After 12 years together. 9 years of marriage 3 children. My hus band want to call time on our relationship. I'm not ready to give up. Any ideas on how I can help turn this around. We took time and didn't rush into marriage. He had a plan and goals of what he wanted from life. I shared a lot of thous goals and loved his drive and ambition.

Life has gone 90% the way he wanted and life is as I expected it to be. Romance and sex drive fades with kids. I except a lot of response ability for that. I thought that as this is a life style that we both chouse that we would go through a stale patch and get stuck in a rut, but that once the kids got older we would reconnect and get back to a more romantic relationship.

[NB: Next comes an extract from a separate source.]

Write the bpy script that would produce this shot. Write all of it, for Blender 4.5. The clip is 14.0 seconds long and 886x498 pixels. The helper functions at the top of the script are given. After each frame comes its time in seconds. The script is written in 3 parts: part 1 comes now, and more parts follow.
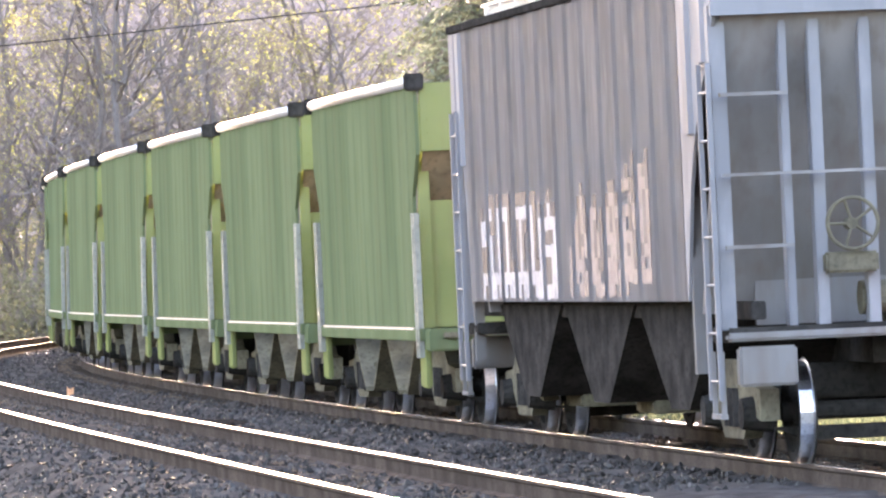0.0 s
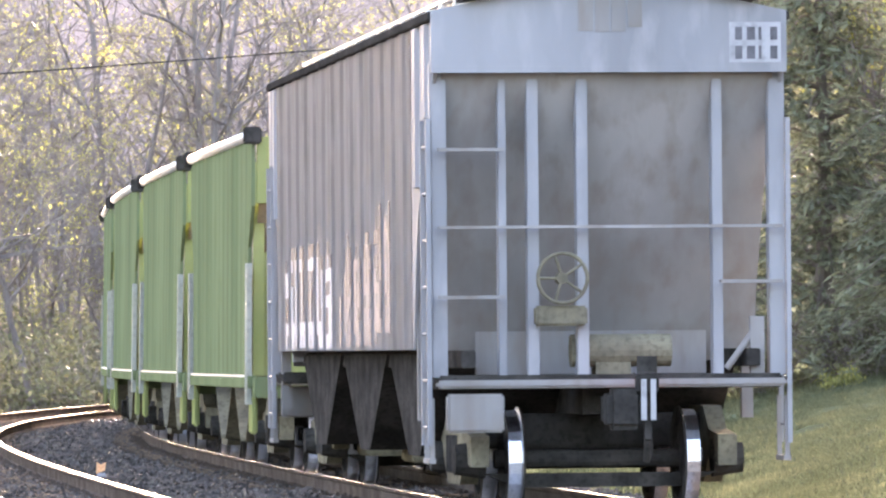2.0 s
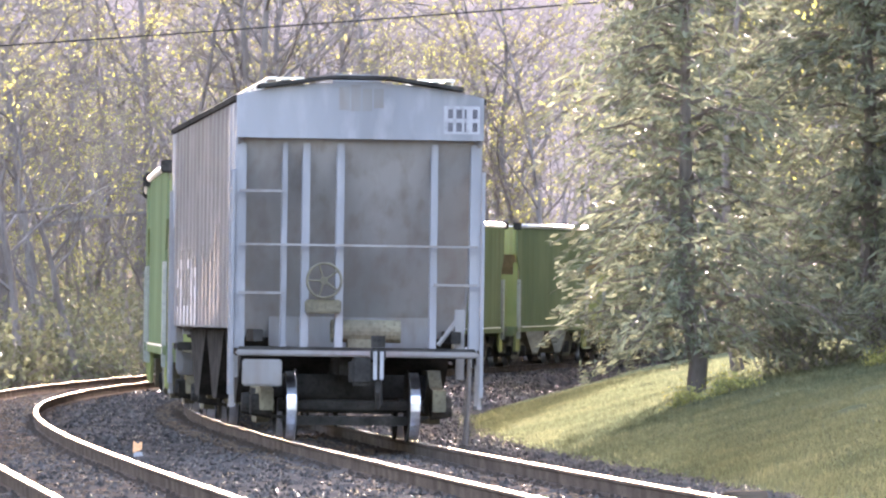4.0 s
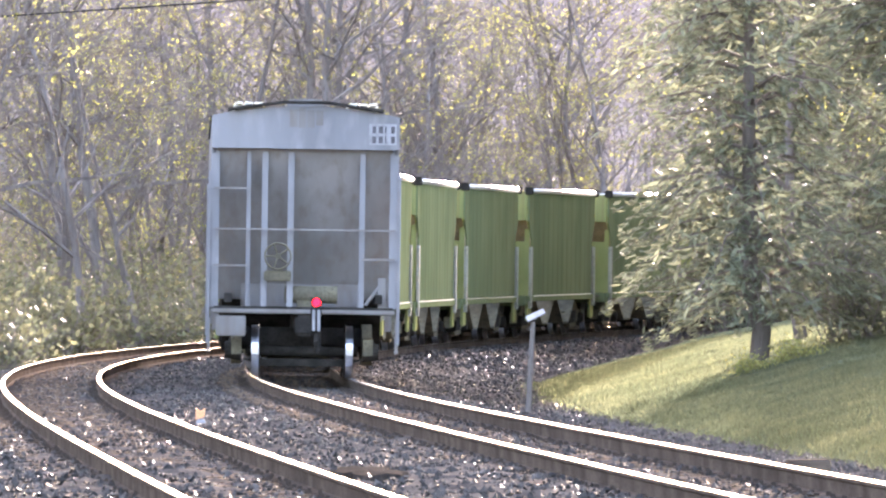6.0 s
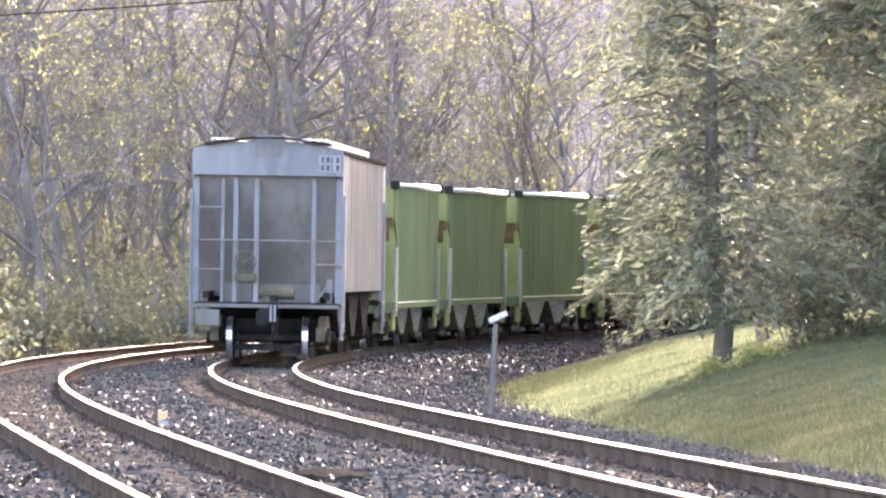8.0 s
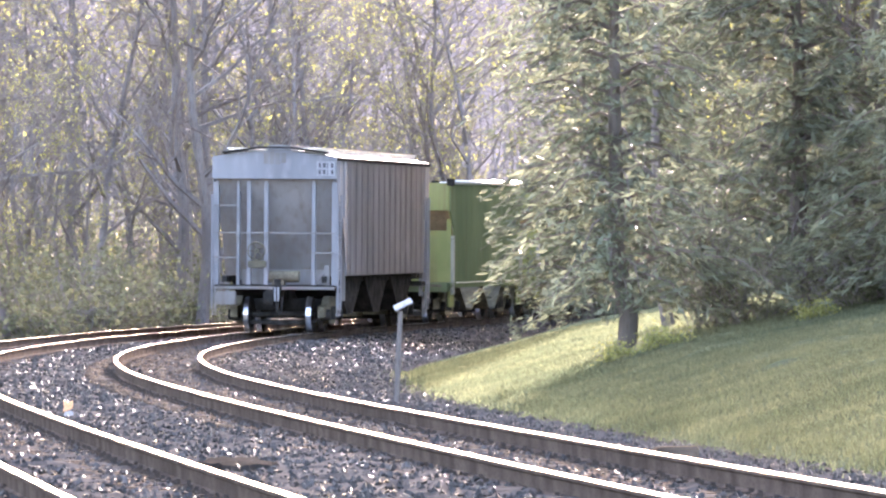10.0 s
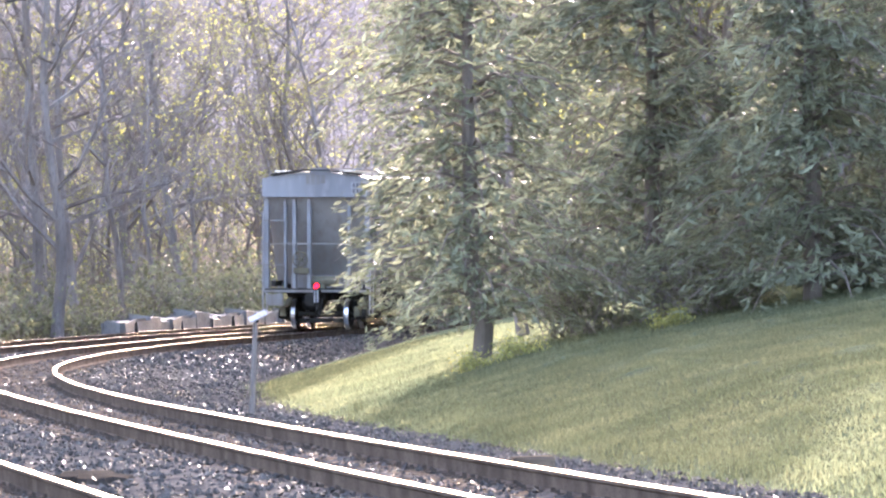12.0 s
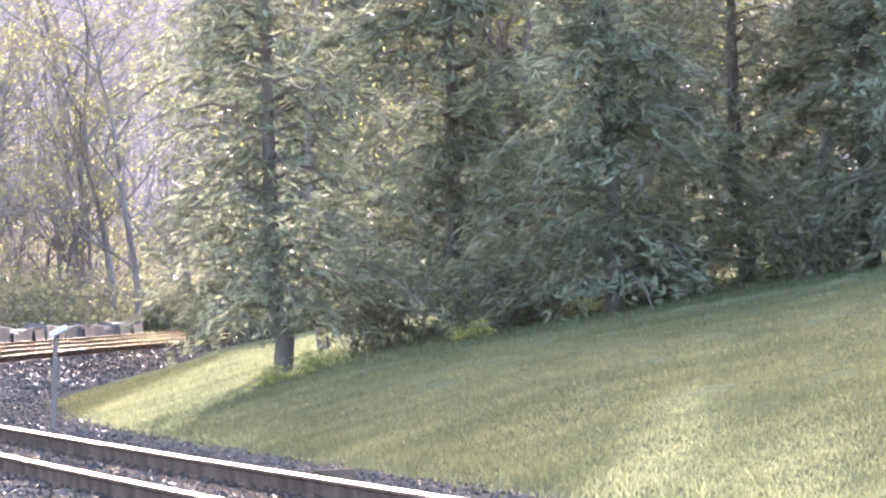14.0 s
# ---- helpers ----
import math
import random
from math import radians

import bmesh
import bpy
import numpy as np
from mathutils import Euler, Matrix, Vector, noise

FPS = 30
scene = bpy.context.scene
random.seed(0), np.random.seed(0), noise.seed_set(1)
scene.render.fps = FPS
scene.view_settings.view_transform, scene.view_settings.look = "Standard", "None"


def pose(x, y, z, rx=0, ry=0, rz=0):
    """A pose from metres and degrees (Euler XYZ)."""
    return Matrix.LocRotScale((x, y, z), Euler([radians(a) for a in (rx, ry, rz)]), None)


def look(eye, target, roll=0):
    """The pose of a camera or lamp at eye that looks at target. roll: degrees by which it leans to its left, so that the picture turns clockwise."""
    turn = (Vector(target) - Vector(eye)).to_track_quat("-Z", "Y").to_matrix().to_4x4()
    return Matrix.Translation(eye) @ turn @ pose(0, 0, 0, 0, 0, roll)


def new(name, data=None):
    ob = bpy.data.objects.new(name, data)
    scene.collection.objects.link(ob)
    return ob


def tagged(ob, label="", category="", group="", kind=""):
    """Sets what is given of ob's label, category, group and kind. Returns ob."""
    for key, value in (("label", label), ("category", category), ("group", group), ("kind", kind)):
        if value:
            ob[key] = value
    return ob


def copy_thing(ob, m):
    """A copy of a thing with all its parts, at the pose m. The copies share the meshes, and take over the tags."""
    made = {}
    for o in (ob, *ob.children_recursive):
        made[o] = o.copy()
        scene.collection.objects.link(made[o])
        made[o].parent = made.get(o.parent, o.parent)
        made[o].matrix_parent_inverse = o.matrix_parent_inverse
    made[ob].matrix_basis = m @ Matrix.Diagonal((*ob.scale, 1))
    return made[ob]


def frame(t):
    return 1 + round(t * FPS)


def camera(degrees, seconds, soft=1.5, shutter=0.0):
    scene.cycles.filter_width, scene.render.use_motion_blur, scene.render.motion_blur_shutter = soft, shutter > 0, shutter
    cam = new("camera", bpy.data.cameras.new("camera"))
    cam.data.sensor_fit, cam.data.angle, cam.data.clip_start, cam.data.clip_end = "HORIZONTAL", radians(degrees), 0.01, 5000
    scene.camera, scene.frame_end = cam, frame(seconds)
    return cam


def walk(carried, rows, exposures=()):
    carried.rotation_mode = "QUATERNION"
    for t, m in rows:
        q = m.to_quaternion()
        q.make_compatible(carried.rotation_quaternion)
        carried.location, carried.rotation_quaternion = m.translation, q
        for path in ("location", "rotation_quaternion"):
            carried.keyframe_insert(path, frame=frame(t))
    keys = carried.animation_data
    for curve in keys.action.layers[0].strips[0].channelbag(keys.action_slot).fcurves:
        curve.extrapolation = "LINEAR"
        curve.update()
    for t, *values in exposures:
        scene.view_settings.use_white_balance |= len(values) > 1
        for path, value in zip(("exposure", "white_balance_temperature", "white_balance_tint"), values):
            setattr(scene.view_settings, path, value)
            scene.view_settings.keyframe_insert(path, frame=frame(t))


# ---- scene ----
# The camera: eye, yaw to the right, pitch, roll (metres, degrees).
cam = camera(7.476, 14.0, soft=2.3)
ROWS = [
    (0.0, -0.83, -24.77, 1.900, 2.030, 0.032, -3.00),
    (0.1, -0.71, -21.49, 1.823, 1.898, 0.144, -2.77),
    (0.2, -0.58, -18.21, 1.746, 1.766, 0.256, -2.55),
    (0.3, -0.46, -14.92, 1.670, 1.635, 0.367, -2.32),
    (0.4, -0.34, -11.64, 1.593, 1.503, 0.479, -2.10),
    (0.5, -0.21, -8.36, 1.516, 1.371, 0.591, -1.87),
    (1.0, -0.16, -8.38, 1.413, 0.905, 0.788, -1.67),
    (1.5, 0.15, -7.44, 1.307, 0.559, 0.793, -1.49),
    (1.9, -0.18, -0.60, 1.475, 0.975, 0.774, -1.34),
    (2.0, -0.18, -0.60, 1.475, 0.975, 0.774, -1.34),
    (2.2, -0.18, -0.60, 1.475, 1.018, 0.774, -1.34),
    (4.3, 0.00, 0.00, 1.687, 0.427, 0.375, -1.04),
    (4.5, 0.00, 0.00, 1.687, 0.369, 0.312, -0.99),
    (5.0, 0.00, 0.00, 1.687, 0.200, 0.242, -0.97),
    (5.5, 0.00, 0.00, 1.687, 0.032, 0.216, -0.92),
    (6.0, 0.00, 0.00, 1.687, -0.017, 0.198, -1.04),
    (6.5, 0.00, 0.00, 1.687, 0.004, 0.198, -1.08),
    (7.0, 0.00, 0.00, 1.687, 0.064, 0.198, -1.17),
    (7.5, 0.00, 0.00, 1.687, 0.156, 0.218, -1.23),
    (7.7, 0.00, 0.00, 1.687, 0.212, 0.217, -1.03),
    (10.0, 0.00, 0.00, 1.687, 1.105, 0.084, -1.50),
    (10.5, 0.00, 0.00, 1.687, 1.360, 0.099, -1.62),
    (11.0, 0.00, 0.00, 1.687, 1.570, 0.136, -1.63),
    (11.5, 0.00, 0.00, 1.687, 1.900, 0.152, -1.74),
    (12.0, 0.00, 0.00, 1.687, 2.336, 0.141, -1.90),
    (12.5, 0.00, 0.00, 1.687, 2.823, 0.156, -2.04),
    (13.0, 0.00, 0.00, 1.687, 3.339, 0.158, -2.23),
    (13.5, 0.00, 0.00, 1.687, 3.725, 0.174, -2.30),
    (14.0, 0.00, 0.00, 1.687, 4.024, 0.193, -2.17),
]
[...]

I have been trying and communicating for the last 2 years to work at reconnecting with my husband. After false promises of let's work at this and no action on his part. We had a good talk and he's told me that he doesn't love me anymore. That's why he's not tried. I've been very upset with this which stocked him. He's agreed to go to counciling and I have said if he does what to work at this relationship I need him to find 1 and book us an appointment. So I'm waiting.

I can felel him slipping more away each day. We are now in separate bedrooms and the waiting for him to deside if he wants to work at saving our marriage and what he wants in life. Each day I'm been eaten up a little more inside.

Any ideas on what I can do ? I don't want to to be the nagging self pitying wife as that's not attractive one bit. But I need to do sometime or I'm going to be a crying scream wife shouting why don't you love me. Which let's face it no one wants.